Often the fix is less friction, not more force.
A SHORT WORD ON HARD DAYS
Some days will stay dull. Keep the promise anyway. The cost of breaking structure is not just lost output. It erodes self-trust. When you keep the container, you teach your brain that your word matters. That is worth more than one “good” session.
FAQ
Why does deep work feel so unrewarding at first?
Your brain is tuned to expect fast, frequent rewards. When you remove them, baseline dopamine is still high and real work feels flat. With repeated clean sessions, baseline drops and the effort-reward pathway strengthens. That is when the work starts to feel good again.

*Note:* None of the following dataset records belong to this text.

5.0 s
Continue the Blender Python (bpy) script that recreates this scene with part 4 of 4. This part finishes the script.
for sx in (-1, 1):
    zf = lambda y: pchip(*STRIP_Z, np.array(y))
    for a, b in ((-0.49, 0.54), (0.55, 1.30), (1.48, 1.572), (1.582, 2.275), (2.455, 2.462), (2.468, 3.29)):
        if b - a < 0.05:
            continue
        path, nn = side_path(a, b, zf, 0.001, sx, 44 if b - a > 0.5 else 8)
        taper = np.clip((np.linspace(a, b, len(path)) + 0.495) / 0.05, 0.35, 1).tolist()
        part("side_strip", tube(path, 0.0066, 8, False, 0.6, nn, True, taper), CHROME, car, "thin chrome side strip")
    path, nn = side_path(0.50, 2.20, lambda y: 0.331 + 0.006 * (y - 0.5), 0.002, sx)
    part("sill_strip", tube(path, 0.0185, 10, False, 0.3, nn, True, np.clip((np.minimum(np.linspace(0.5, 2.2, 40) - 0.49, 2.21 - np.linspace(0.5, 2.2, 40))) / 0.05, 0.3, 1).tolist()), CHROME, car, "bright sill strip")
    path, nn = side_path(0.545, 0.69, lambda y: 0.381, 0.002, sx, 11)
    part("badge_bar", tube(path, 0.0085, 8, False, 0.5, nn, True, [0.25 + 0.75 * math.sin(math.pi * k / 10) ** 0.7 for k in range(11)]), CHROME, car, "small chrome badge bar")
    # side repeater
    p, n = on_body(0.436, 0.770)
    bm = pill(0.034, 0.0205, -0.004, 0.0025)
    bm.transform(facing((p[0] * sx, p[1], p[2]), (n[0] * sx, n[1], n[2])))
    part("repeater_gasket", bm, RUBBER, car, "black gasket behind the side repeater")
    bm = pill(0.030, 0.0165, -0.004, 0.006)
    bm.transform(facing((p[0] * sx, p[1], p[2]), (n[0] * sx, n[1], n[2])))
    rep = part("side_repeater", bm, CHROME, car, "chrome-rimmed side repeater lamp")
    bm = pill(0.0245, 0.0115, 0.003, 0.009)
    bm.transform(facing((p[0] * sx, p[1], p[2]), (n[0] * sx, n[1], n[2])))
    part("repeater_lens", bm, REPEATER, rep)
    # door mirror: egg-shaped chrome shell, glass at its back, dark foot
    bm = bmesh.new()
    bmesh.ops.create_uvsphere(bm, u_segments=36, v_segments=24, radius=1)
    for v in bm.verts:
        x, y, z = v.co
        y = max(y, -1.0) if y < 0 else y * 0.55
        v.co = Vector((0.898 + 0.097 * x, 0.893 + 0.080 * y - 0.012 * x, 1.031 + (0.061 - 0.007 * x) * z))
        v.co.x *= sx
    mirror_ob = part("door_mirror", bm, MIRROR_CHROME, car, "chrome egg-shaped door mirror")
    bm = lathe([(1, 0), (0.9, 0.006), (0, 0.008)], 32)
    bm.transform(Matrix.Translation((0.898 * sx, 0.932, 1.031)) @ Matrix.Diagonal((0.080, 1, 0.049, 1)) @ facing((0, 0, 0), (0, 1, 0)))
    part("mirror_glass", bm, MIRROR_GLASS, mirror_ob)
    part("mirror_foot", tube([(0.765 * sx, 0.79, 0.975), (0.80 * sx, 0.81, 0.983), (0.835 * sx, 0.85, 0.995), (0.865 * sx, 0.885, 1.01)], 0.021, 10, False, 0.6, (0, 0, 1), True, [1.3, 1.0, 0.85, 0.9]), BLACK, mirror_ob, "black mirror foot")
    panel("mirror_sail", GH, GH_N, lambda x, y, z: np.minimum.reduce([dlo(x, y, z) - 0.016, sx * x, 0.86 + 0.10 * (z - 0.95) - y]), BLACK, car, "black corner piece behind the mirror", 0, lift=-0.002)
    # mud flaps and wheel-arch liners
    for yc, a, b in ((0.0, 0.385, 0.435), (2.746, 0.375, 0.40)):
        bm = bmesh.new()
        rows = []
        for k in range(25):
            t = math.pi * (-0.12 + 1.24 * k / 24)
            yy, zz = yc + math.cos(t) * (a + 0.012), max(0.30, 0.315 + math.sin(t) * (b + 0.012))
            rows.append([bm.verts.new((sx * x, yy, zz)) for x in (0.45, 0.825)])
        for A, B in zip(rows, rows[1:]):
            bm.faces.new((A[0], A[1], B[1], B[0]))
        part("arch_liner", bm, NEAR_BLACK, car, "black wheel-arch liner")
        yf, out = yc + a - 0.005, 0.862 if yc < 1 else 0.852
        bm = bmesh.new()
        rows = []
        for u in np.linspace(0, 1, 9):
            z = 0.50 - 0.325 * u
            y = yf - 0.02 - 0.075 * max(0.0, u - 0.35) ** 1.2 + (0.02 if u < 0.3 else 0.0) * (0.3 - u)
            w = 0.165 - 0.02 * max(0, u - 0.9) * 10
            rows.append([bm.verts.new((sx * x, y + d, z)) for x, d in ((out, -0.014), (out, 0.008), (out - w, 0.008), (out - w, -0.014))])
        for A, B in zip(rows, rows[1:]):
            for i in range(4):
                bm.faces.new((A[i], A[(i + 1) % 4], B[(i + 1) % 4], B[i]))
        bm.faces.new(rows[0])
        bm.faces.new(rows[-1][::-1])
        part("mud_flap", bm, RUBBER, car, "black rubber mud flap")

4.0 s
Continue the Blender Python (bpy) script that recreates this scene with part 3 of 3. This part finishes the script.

How long before it starts to feel better?
Many people notice a shift after 10–20 focused hours across two to three weeks. Sessions 1–3 are often the hardest. By sessions 8–15, the work usually feels calmer and more rewarding.
Should I push past 120 minutes if I feel good?
Usually no. Ending on time protects tomorrow’s focus. Leave a clear “next step” and stop. Consistency beats occasional marathons.
What should I do right after a session?
Keep it plain. Stand up, drink water, take a short walk, and avoid high-stimulation media. This supports baseline recalibration and preserves the afterglow of effort.
How do I handle the first 30 minutes when it feels pointless?
Expect the discomfort. Do not negotiate. Work the plan you set before the session started. Most people settle within 25–45 minutes if they do not add new inputs.
What if my job requires constant communication?
Block smaller windows. Even 60–90 minutes of protected time can rebuild the pathway. Communicate your window in advance and keep it consistent.
Is it okay to use music?
If it has no words and you do not switch tracks. But silence often works best because it lowers stimulation and makes attention steadier.
What if I broke the ritual yesterday?
Begin again today. One broken session matters less than the story you tell yourself about it. Keep the container and move forward."